Source: Dog Hause Visitor Lyn Taliaferro

Howling dogs mean the wind god has summoned death, and the spirits of the dead will be taken.

A howling dog at night means bad luck or somebody close to you will be very sick or worse.

Dogs have always been credited with the power of sensing supernatural influences, and seeing ghosts, spirits, faeries or deities which are invisible to human eyes. In Wales only dogs could see the death-bringing hounds of Annwn; in ancient Greece the dogs were aware when Hecate was at a crossroads foretelling a death. Dogs are believed to be aware of the presence of ghosts, and their barking, whimpering or howling is often the first warning of supernatural occurrences.
Source: Vanessa's Pagan Place Folklore Page

There are many instances of black dog ghosts which are said to haunt lanes, bridges, crossroads, footpaths and gates, particularly in Suffolk, Norfolk and the Isle of Man.
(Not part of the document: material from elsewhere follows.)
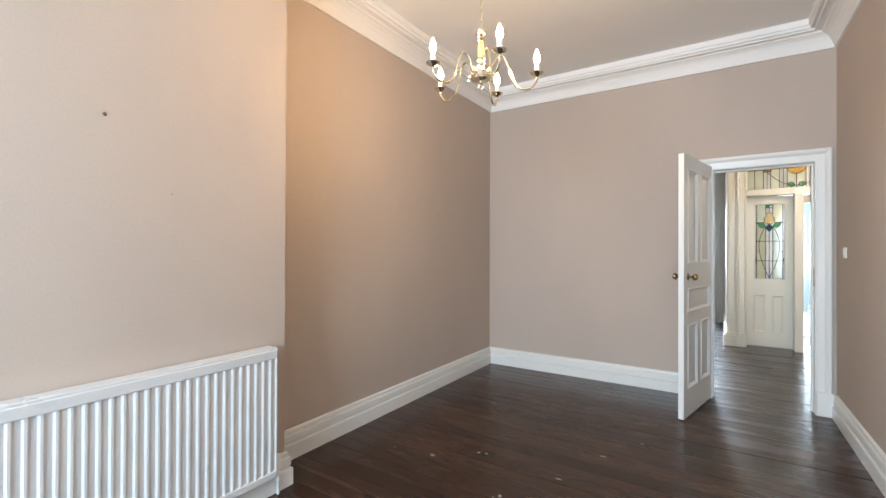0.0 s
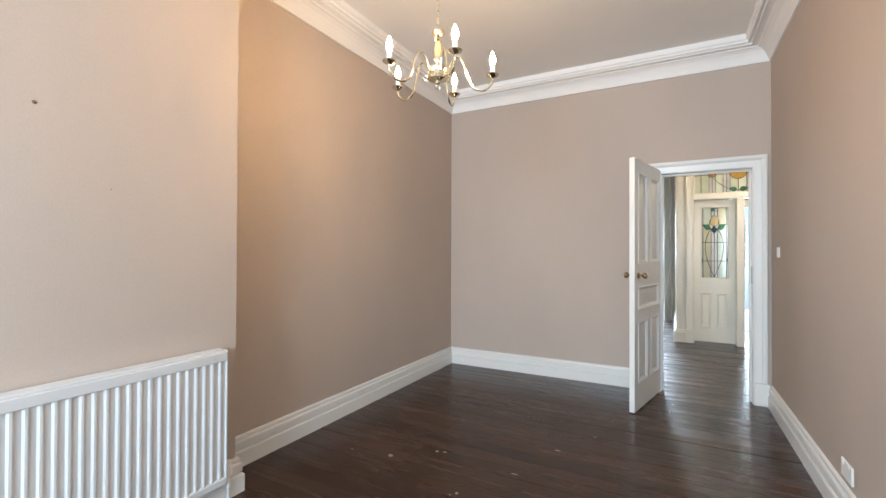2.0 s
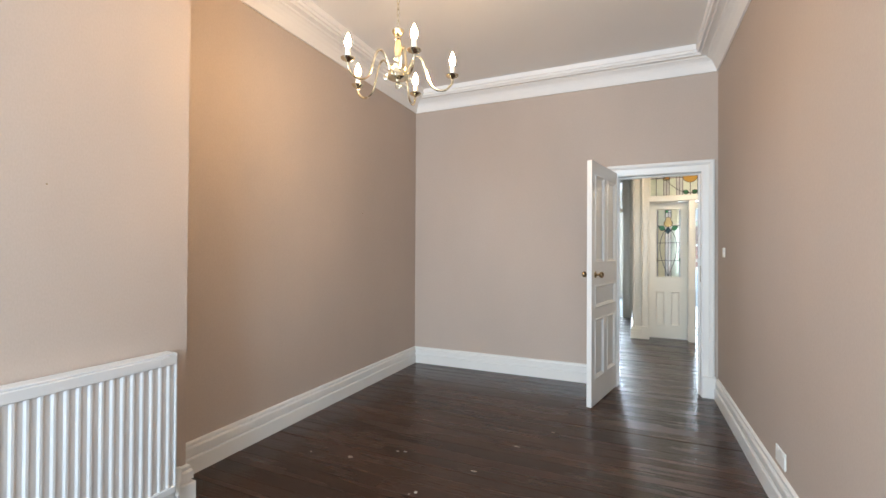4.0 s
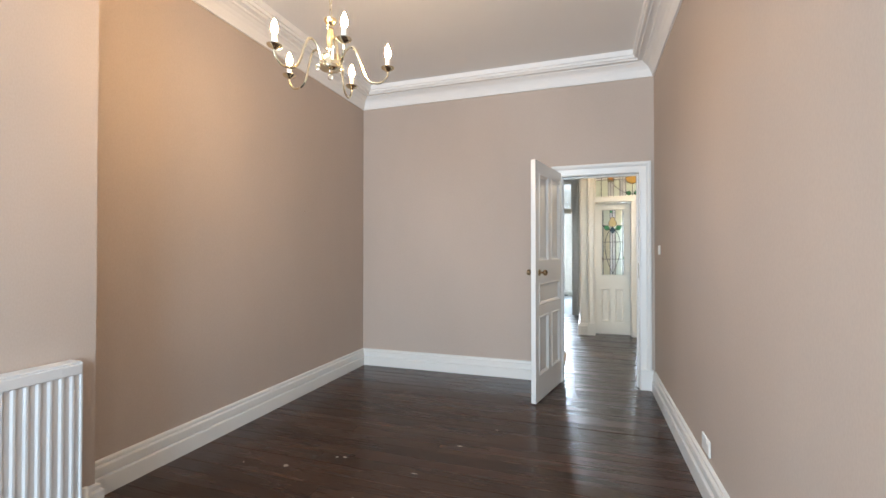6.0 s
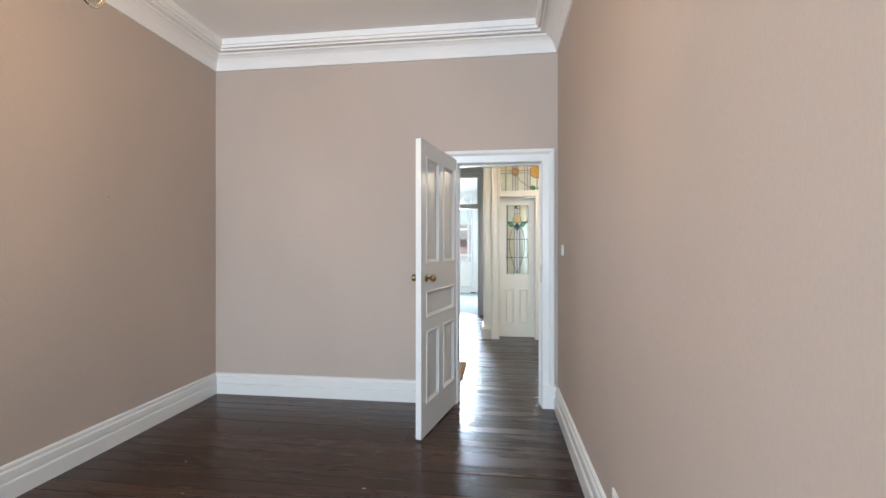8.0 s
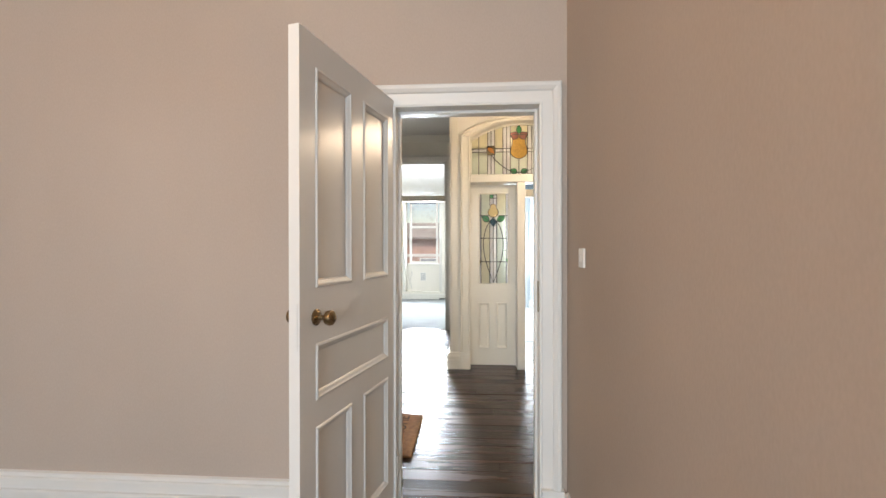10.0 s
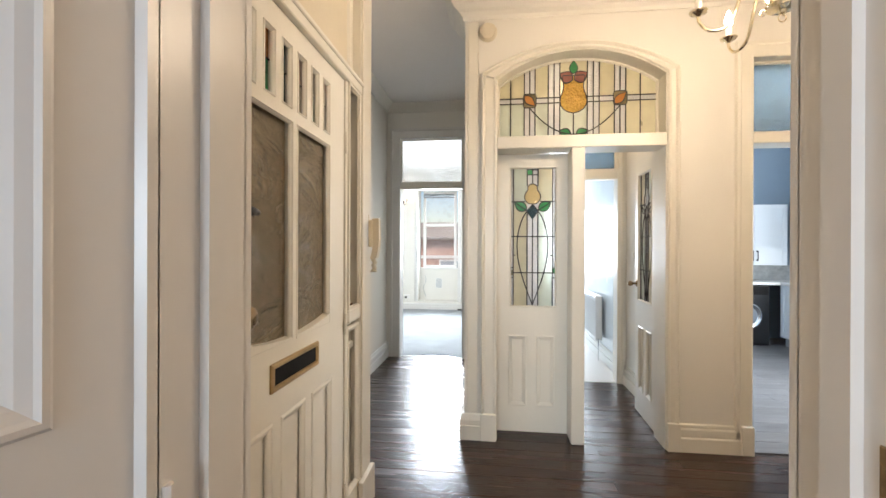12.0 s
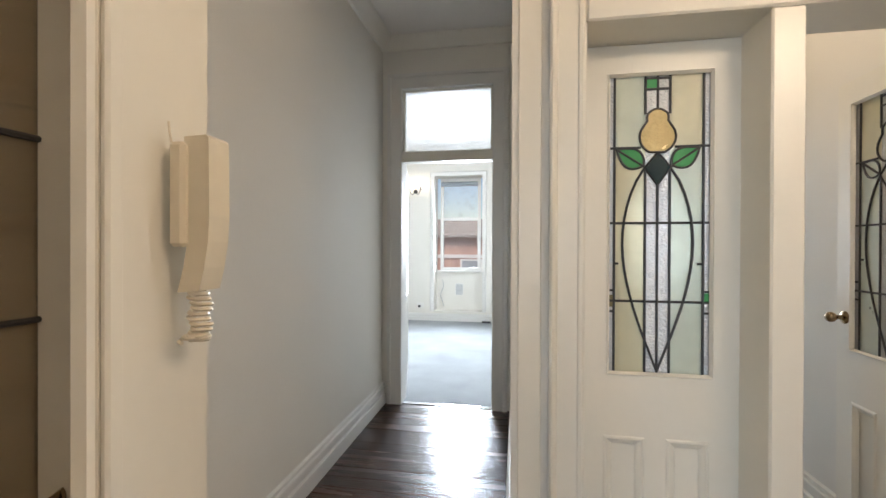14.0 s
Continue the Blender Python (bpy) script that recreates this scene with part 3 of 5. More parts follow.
gl0, gl1, gsp, gap_ = 0.408, 1.522, 2.56, 2.745
gline = arch_line(gl0, gl1, gsp, gap_)
part("glazing_frame", sweep(bmesh.new(), [(AX1 - 0.006, SY + 0.155, 2.15), *[(x, SY + 0.155, z) for x, z in arch_line(AX0 + 0.006, AX1 - 0.006, ASP, AAP - 0.006)[::-1]], (AX0 + 0.006, SY + 0.155, 2.15)], [(0, 0.02), (0.012, 0.02), (0.018, 0.01), (0.018, -0.02), (0, -0.02)], (0, -1, 0)), M_CREAM, screen)
part("pier_base", sweep(bmesh.new(), [(0.28, SY, 0), (PX, SY, 0), (PX, 10.12, 0)], [(0, 0), (0.03, 0), (0.03, 0.10), (0.024, 0.106), (0.03, 0.112), (0.03, 0.14), (0.02, 0.16), (0.014, 0.18), (0, 0.185)], (0, 0, 1)), M_CREAM, screen)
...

Some black dogs are said to be unquiet ghosts of wicked souls, but others are friendly guides and protectors to travellers; the Barguest of northern England could also appear as a pig or a goat, but was most commonly a huge black dog with large eyes and feet which left no prints. Packs of ghostly hounds have also been recorded all over Britain, often heard howling as they pass by on stormy nights rather than actually seen; these hounds generally foretell death, or at least disaster, if they are seen and the proper action is to drop face-down onto the ground to avoid spotting them.
Source: Vanessa's Pagan Place Folklore Page

When a dog howls in an otherwise silent night, it is said to be an omen of death, or at least of misfortune. A howling dog outside the house of a sick person was once thought to be an omen that they would die, especially if the dog was driven away and returned to howl again. A dog which gives a single howl, or three howls, and then falls silent is said to be marking a death that has just occurred nearby.
Source: Vanessa's Pagan Place Folklore Page

Dogs were feared as possible carriers of rabies; sometimes even a healthy dog was killed if it had bitten someone, because of the belief that if the dog later developed rabies, even many years afterwards, the bitten person would also be afflicted. Remedies for the bite of a mad dog often included the patient being forced to eat a part of the dog in question, such as its hairs or a piece of its cooked liver. Dogs were also used to cure other illnesses; one old charm which was often used for childrens' illnesses was to take some of the patient's hairs and feed them to a dog imbetween slices of bread and butter; the ailment was believed to transfer to the animal, healing the patient.
Source: Vanessa's Pagan Place Folklore Page

In Scotland, a strange dog coming to the house means a new friendship; in England, to meet a spotted or black and white dog on your way to a business appointment is lucky. Three white dogs seen together are considered lucky in some areas; black dogs are generally considered unlucky, especially if they cross a traveller's path or follow someone and refuse to be driven away. Fishermen traditionally regard dogs as unlucky and will not take one out in a boat, or mention the word 'dog' whilst at sea.
Source: Vanessa's Pagan Place Folklore Page

The sight of a dog eating grass, rolling on the floor or scratching itself excessively are all said to be omens that rain is imminent.